Double trouble
12 September 2010
One of the best films of 1934 was Jacques Feyder's "Le Grand Jeu", in which Pierre Richard-Willm leaves his high maintenance girlfriend Marie Bell, only to encounter her low-rent doppelganger in a faraway whorehouse.

It's an amusing coincidence that the film itself has a low-budget doppelganger in this picture by Louis Valray, which premiered two months earlier. In "La Belle de nuit", a playwright (Aimé Clariond) finds that his actress lover is cheating on him with his old war buddy. He ditches her and goes on a long journey to forget her, only to find... her lookalike in a Toulon whorehouse. Instead of sleeping with her, as Richard-Willm does in "Le Grand Jeu", Clariond weaves a plan in which he will use her to exact revenge on his former friend.

In the dual role, the statuesque Véra Korène is coolly elegant as the actress Maryse and coldly severe as the world-weary, man-hating prostitute Maïthé. It was her second feature film, but Korène was already an established stage actress and her performance here, while less alluring than that of the eroticised Marie Bell in Feyder's picture, is intense, striking and complex. Korène's promising film career was cut short by the Nazi Occupation after only a dozen features. As a Jew, she was forbidden from acting and fled to Canada.

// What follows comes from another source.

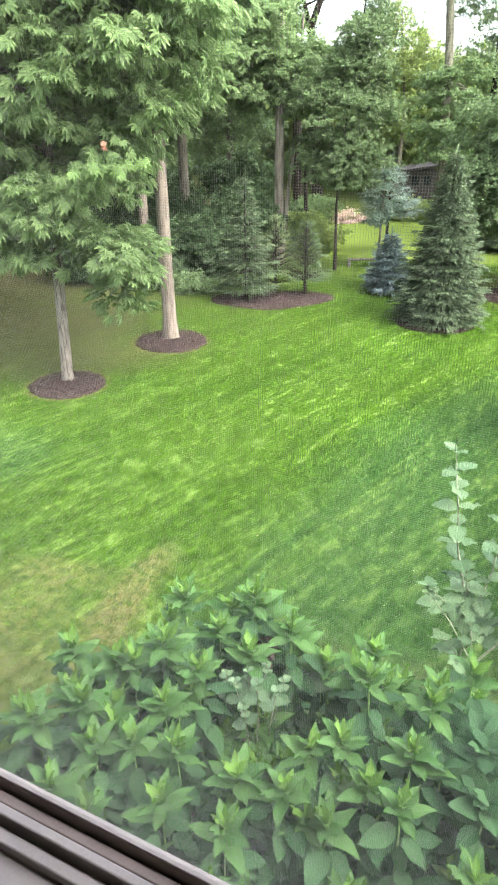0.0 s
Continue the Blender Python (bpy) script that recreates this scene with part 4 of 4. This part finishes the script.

Louis Valray was also a relative newcomer to film. He made just three films as director, of which this is the second. His handling of the melodrama, and of the actors' performances, is perhaps a little stiff and theatrical for modern tastes. However, there is evidence of a creative intelligence at work. He uses camera movements and dissolves to good effect, often linking scenes by dissolving between shots that are visually or audibly related: a dog yapping at Maryse's expulsion dissolves into a train whistle announcing the departure of his master. In a later shot, the camera pans from a metal mask on a wall to the steely face of Maïthé as she prepares the deception that will seduce her victim.

The final scenes, on a rocky seashore and fleeing through woodland, have a surreal, almost dreamlike quality, lifting the film out of the "merely melodrama". "Le Grand Jeu" is the greater film, and the work of a true master, but this is an interesting companion piece.